Exit, stage left. Exit, stage left. Exit, stage left. Exit, stage left.
Brenda Nevidjon, chief operating officer of Duke Hospital, resigned Thursday, becoming the fourth senior administrator this week to resign from the University or Health System.
In a simultaneous announcement, Hospital officials unveiled a revamped and expanded senior management structure designed to give clinicians a more direct say in day-to-day decisions.
Nevidjon, who became COO in 1996, will take a faculty position in the School of Nursing, where she will work in a research center, trying to devise creative solutions to critical care issues facing large medical centers.
"I am proud to have been a part of the team that has built a strong infrastructure for a new organization, and I have enjoyed enormously my time as chief operating officer of Duke Hospital," she said in a statement. Nevidjon could not be reached for comment Thursday evening.
Mike Israel, CEO of Duke Hospital, praised Nevidjon's performance.
"I think she's had an absolutely tremendous effect on both Duke University Hospital and in working with me closely to develop the integration of the Health System," he said. He did not attempt to persuade her to reconsider.
In the wake of Nevidjon's departure, Israel took advantage of the opportunity to reorganize the Hospital's management structure. "It sort of gave us the opportunity to take the organization apart and put it back together again," he said. Israel said that even before Nevidjon informed him Monday about her departure, he had been thinking about ways to give physicians more influence in decision making.
The restructuring adds several more senior officers who will report directly to Israel: chief nursing officer Mary Ann Crouch and chief medical officer Dr. William Fulkerson, who is also the executive medical director of the Private Diagnostic Clinic, Duke's faculty practice organization. Director of Clinical Operations Dr. Peter Kussin, will report to Fulkerson.
The reshuffling will give physicians and nurses more influence in day-to-day operations, said Israel, whose background is in hospital management, not medicine. "What we have attempted to do is work through an organization in which all groups feel that they can have an impact-and they can have a profound impact-on the operations of Duke University Hospital," he said.
The changes will also take some of the burden off the COO's role, narrowing the focus to operations. "We don't have a number two. We have number twos," Israel said.
Bobby Clapp, associate vice chancellor for Medical Center administration, will become the interim COO next week, although Nevidjon will continue working on a few projects before formally leaving the Hospital in July.

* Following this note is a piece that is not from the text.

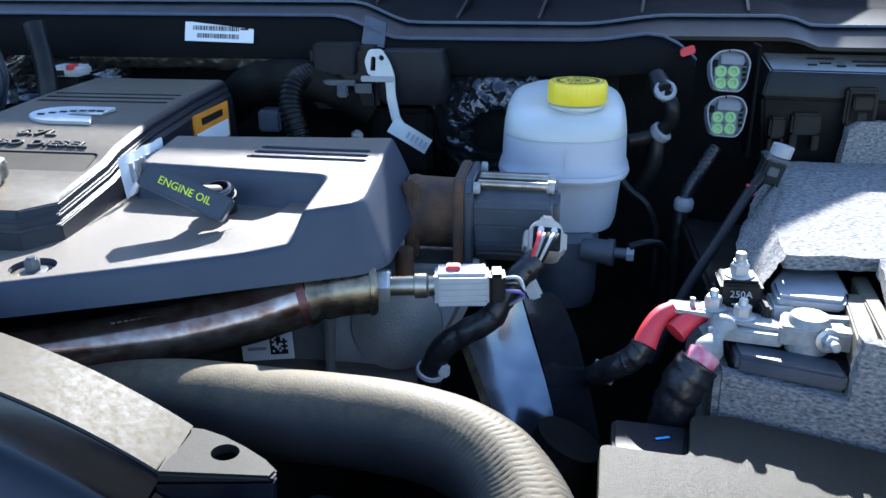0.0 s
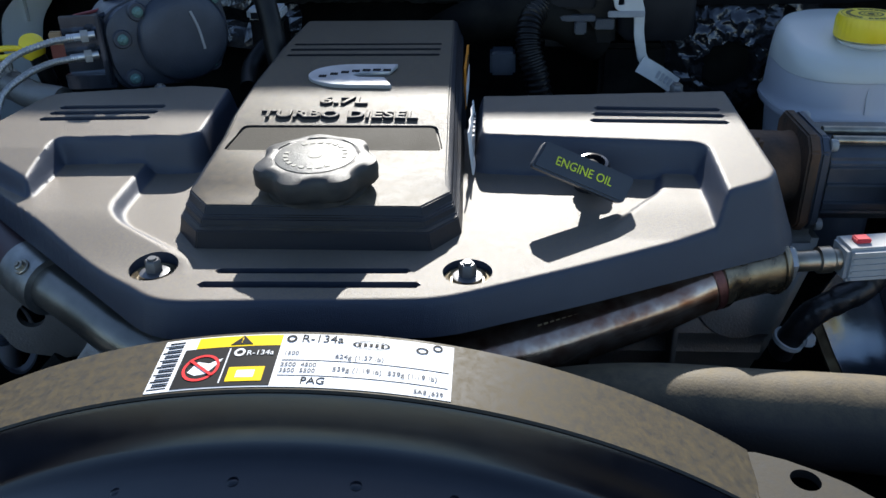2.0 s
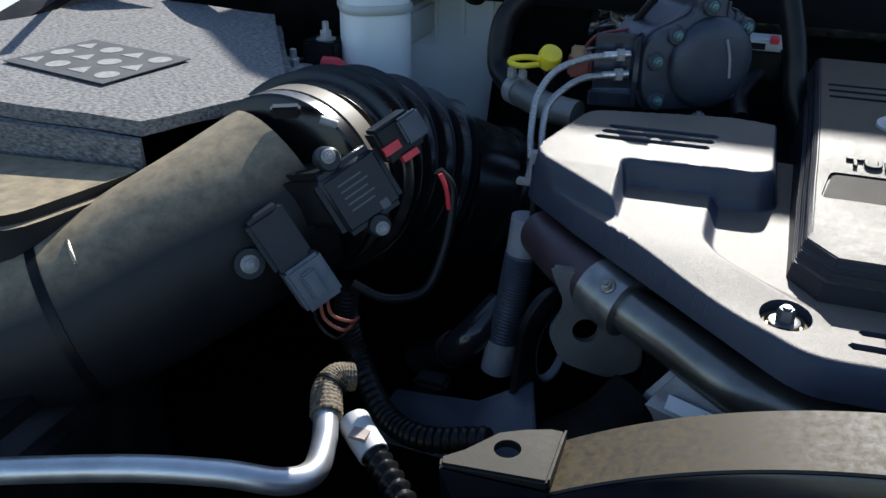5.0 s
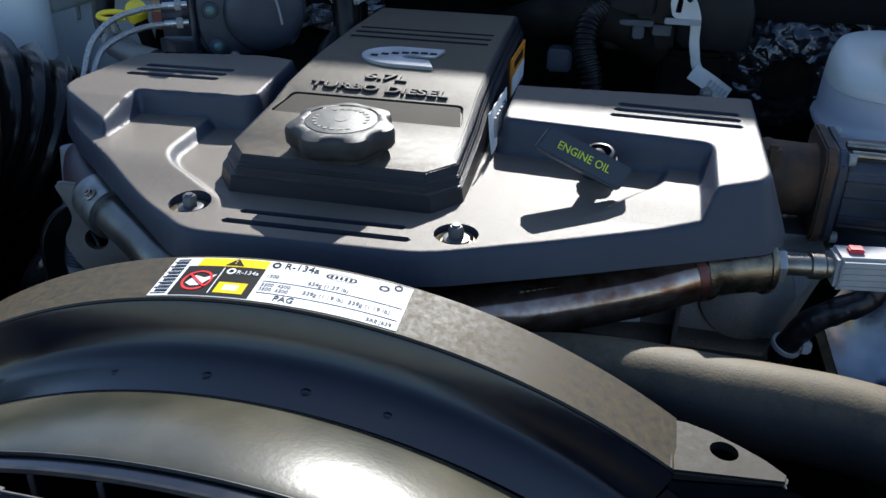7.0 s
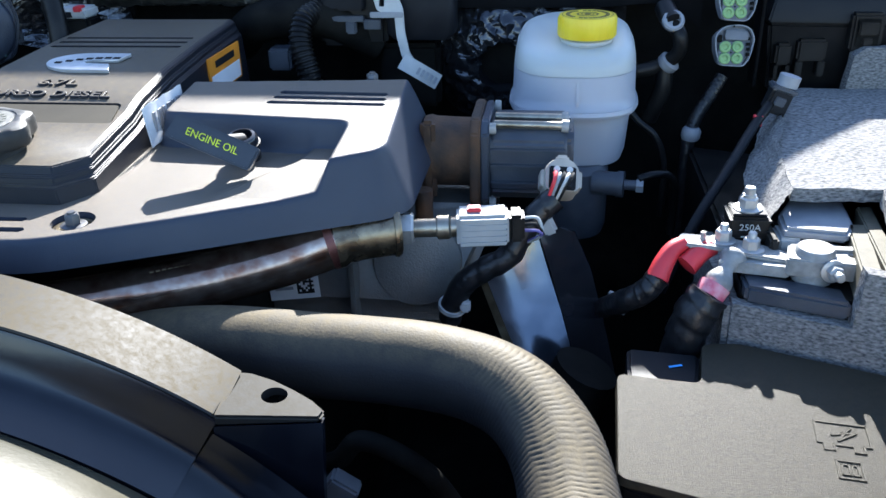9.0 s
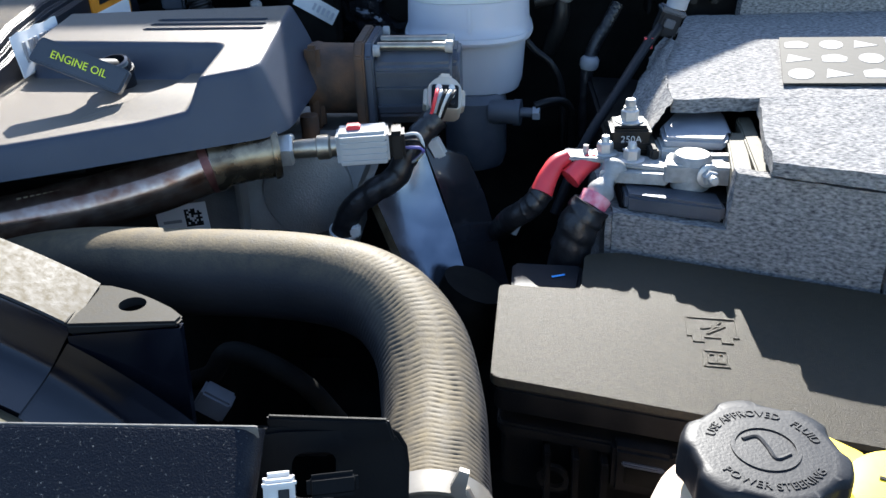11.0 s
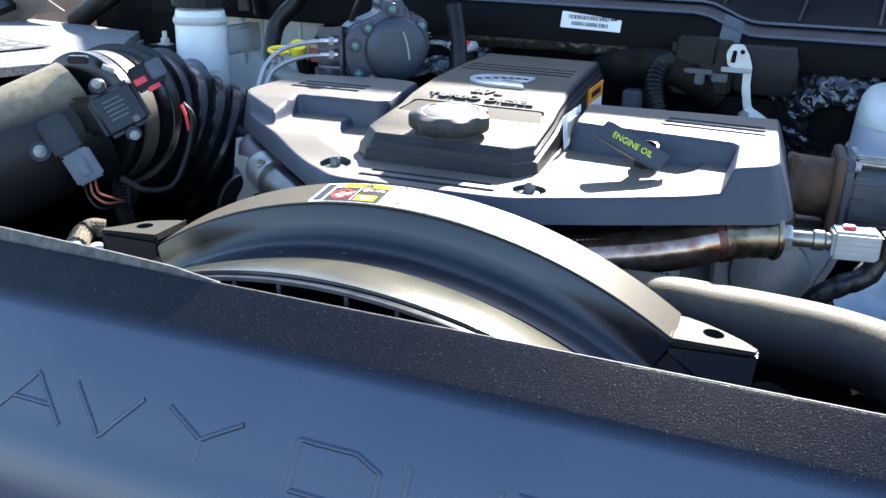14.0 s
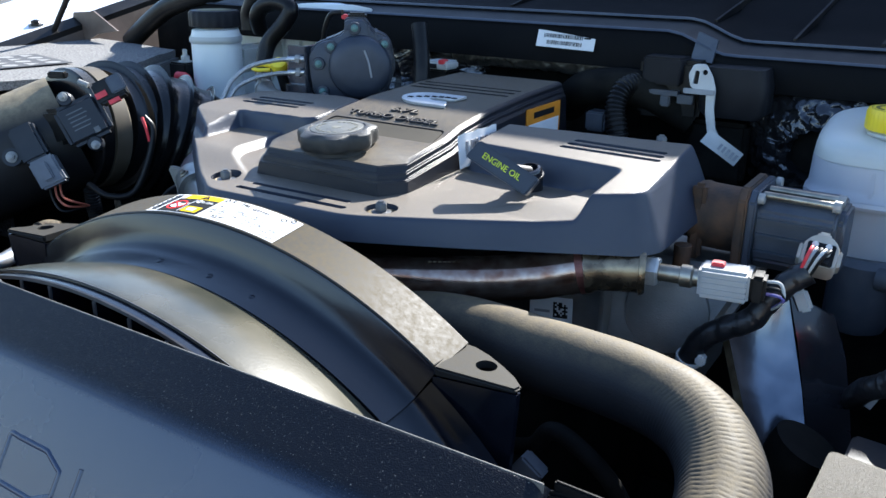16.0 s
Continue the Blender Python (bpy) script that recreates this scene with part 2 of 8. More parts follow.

Israel said he does not plan to start a search for another six or nine months. "There's too much change. There's too much going on now. We're not going to be distracted with doing that," he said.
Israel is still searching for a chief financial officer, who would become the last member of the senior administrative team.
Clapp and the chief financial officer will be dealing directly with making sure the Hospital works within "financial reality," Israel said, an increasingly problematic constraint for all academic health centers.
The Hospital has been struggling to make up for cuts in Medicare reimbursements, and officials recently eliminated 170 positions as part of a series of cost-cutting moves. The Hospital is projecting a $17.5 million operating surplus this fiscal year, down significantly from $29.3 million last year.
"From every possible dimension, you're encountering difficulty and you're trying to make a system work so you can best serve your patients, at a time when resources are more scarce than they've ever been, where regulations or complying with regulations is tougher than it's ever been," Israel said.